Progress in clearing up the problems must be accelerated “or the bond market could become the source of the next buildup of financial risk,” he said.

Lou called for the interbank market to stop the trading of credit bonds and to return to what it was originally designed to do when it was set up in 1997 — provide a platform for banks to lend funds to one another.

Lou, who was finance minister from 2013 to 2016, subsequently became chairman of the National Council for Social Security Fund and is now head of the Foreign Affairs Committee of the Chinese People’s Political Consultative Conference, the country’s top political advisory body.

But the expert cited in the Financial News article argued that allowing corporations to sell credit bonds in the interbank market has brought significant benefits not only to the financial markets but also to companies’ ability to raise financing. It is simply not feasible to bar them, partly because banks’ demand for corporate bonds would shrink sharply or even disappear, leading to a collapse in corporate bond issuance and significant volatility in interest rates, the expert said. “That may even lead to systemic financial risks as a result of breaking the funding chains of bond-issuing enterprises.”

The unnamed expert also said it was reasonable for corporate bonds to be traded in the interbank market because it is a market for institutional investors. Stock exchanges are not suitable as they are dominated by retail investors, the expert added.
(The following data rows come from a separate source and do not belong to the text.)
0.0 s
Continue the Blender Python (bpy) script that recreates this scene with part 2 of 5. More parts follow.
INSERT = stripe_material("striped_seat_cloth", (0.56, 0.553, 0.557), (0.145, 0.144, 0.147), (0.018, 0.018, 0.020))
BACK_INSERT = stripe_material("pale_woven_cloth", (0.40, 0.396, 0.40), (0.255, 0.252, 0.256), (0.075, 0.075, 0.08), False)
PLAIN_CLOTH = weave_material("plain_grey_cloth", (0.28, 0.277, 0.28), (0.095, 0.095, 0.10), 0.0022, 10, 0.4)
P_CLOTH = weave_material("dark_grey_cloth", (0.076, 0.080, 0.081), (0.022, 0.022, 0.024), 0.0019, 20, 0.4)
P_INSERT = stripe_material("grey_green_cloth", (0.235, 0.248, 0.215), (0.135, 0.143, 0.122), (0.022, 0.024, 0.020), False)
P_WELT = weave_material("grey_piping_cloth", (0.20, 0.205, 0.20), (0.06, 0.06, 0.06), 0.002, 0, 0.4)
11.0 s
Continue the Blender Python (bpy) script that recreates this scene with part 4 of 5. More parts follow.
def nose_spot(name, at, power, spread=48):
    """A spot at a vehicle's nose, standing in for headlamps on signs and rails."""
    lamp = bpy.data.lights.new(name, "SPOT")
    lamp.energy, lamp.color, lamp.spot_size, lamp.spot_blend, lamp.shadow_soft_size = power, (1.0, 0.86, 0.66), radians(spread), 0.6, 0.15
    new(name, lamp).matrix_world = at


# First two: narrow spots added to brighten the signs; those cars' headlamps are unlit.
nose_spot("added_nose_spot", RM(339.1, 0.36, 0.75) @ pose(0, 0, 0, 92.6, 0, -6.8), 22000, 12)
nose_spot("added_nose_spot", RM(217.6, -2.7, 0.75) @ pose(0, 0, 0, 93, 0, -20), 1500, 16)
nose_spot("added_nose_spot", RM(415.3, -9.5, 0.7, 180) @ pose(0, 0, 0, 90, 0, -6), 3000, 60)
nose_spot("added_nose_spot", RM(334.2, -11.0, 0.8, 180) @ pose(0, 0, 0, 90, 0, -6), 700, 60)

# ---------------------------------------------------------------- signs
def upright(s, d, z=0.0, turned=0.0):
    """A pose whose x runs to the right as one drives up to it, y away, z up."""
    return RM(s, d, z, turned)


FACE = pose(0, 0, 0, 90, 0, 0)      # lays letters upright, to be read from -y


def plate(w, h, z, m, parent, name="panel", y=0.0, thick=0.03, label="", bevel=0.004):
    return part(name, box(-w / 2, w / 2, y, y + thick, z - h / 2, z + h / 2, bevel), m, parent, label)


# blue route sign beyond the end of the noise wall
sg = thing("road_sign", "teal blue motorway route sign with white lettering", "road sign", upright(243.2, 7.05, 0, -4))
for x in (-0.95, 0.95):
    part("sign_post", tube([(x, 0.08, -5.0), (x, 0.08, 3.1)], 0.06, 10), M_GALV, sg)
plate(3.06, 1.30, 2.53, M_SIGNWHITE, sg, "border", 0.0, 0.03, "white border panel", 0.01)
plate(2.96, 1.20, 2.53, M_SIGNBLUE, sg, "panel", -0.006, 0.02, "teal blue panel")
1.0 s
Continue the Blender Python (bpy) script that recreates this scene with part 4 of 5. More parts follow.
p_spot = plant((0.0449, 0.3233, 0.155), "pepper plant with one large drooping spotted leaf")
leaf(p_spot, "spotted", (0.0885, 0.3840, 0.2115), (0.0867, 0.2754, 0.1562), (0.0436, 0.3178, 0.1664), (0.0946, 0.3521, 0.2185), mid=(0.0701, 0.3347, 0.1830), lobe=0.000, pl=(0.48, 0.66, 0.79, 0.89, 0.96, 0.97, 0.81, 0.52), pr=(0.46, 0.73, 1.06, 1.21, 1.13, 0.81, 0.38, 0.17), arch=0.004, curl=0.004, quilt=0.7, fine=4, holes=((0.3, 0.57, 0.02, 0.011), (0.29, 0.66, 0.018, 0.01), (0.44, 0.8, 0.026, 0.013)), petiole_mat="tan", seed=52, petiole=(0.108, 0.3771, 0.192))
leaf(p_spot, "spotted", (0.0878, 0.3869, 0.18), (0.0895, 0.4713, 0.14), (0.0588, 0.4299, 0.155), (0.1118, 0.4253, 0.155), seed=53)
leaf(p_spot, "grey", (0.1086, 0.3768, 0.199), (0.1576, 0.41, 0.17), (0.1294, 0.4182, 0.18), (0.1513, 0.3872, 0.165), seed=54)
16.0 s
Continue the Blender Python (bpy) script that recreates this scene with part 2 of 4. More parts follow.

In a commentary (link in Chinese) for Caixin, Zhang Feiyu, a senior financial expert, said it was a misunderstanding to simply identify the interbank market as just a market for banks to lend to each other. “In essence, China’s interbank market is an over-the-counter (OTC) market for qualified institutional investors.”

Zhang recounted the history of the bond market to support his argument, saying that the decision to develop an OTC market for corporate bonds was aimed at fixing flaws in the bond market that stemmed from the mindset of a planned economy.

Since 2005, the PBOC has gradually allowed companies to sell debt securities such as short-term paper and medium-term notes in the interbank market, eased administrative restrictions, and further encouraged institutional investors to trade in the market, Zhang said.